Points of inflection are points on the graph at which the concavity changes.

For this function, the concavity changes exactly where the sign of the second derivative changes.

#f(x)=x+sin^2x#

#f'(x) = 1+2sinxcosx = 1+sin(2x)#

#f''(x) = 2cos(2x)#.

To investigate the sign of the second derivative, find the points at which the sign might change. (In general these are zeros and discontinuities, but this #f''# has no discontinuities.)

#2cos(2x) = 0#

#2x = pi/2 + pik# #" "# (#k# an integer.)

#x = pi/4 + pi/2k = pi/4+(2pi)/4k# #" "# (#k# an integer.)

To find values of #x# in #[0,2pi]#, substitute values of #k# until we get #x#'s outside the interval. (There are other methods, but this is the one I am choosing here.)

#{:(k,"|",-1,0,1,2,3,4),(x,"|",-pi/4 <0,pi/4,(3pi)/4,(5pi)/4,(7pi)/4,(9pi)/4 > 2pi):}#

Checking the sign of #f''(x) = 2cos(2x)#.on the intervals defined by these endpoints we see that the sign does indeed change at each opportunity.

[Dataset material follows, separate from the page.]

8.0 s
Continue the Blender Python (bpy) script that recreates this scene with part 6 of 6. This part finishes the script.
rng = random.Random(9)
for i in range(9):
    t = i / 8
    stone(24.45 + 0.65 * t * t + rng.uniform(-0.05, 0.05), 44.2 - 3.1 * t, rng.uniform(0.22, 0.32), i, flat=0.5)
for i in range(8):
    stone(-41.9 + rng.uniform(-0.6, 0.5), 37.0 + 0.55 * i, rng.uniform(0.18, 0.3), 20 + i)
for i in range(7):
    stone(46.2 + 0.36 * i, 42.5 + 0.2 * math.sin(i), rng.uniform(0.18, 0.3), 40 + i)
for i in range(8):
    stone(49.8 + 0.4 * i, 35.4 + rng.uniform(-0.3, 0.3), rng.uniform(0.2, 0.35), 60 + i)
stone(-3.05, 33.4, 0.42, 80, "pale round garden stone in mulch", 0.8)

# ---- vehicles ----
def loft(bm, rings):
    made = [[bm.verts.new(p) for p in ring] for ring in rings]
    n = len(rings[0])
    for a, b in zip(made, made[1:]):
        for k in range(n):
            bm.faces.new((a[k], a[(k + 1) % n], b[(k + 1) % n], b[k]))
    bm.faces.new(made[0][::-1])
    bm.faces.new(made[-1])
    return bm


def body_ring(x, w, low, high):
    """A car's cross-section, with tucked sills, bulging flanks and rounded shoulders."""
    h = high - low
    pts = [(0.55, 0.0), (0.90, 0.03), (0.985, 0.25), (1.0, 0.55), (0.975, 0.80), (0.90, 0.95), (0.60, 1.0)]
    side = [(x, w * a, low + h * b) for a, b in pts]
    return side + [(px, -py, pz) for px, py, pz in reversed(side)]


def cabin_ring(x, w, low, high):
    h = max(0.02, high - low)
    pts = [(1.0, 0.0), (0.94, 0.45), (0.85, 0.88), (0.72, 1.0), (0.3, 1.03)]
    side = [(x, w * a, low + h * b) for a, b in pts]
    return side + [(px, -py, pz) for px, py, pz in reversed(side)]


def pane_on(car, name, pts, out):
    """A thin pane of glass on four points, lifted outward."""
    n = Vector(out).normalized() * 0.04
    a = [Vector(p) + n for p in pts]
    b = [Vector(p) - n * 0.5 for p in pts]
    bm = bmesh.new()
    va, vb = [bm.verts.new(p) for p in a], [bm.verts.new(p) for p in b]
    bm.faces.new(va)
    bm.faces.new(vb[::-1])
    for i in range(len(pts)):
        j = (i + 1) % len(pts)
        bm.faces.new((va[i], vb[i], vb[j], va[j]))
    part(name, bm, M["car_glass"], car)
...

#{: (bb "Interval", bb"Sign of "f',bb" Concavity"),
([0,pi/4)," " -" ", " "" Down"),
((pi/4, (3pi)/4), " " +, " " " Up"),
(((3pi)/4 ,(5pi)/4), " " -, " "" Down"),
(((5pi)/4 ,(7pi)/4), " " +, " "" Up"),
(((7pi)/4 ,2pi), " " -, " "" Down")
:}#

Therefore, the inflection points are the points on the graph with

#x = pi/4#, #(3pi)/4#, #(5pi)/4#, and #(7pi)/4#

To find the #y# values use #f(x) = x+sin^2x#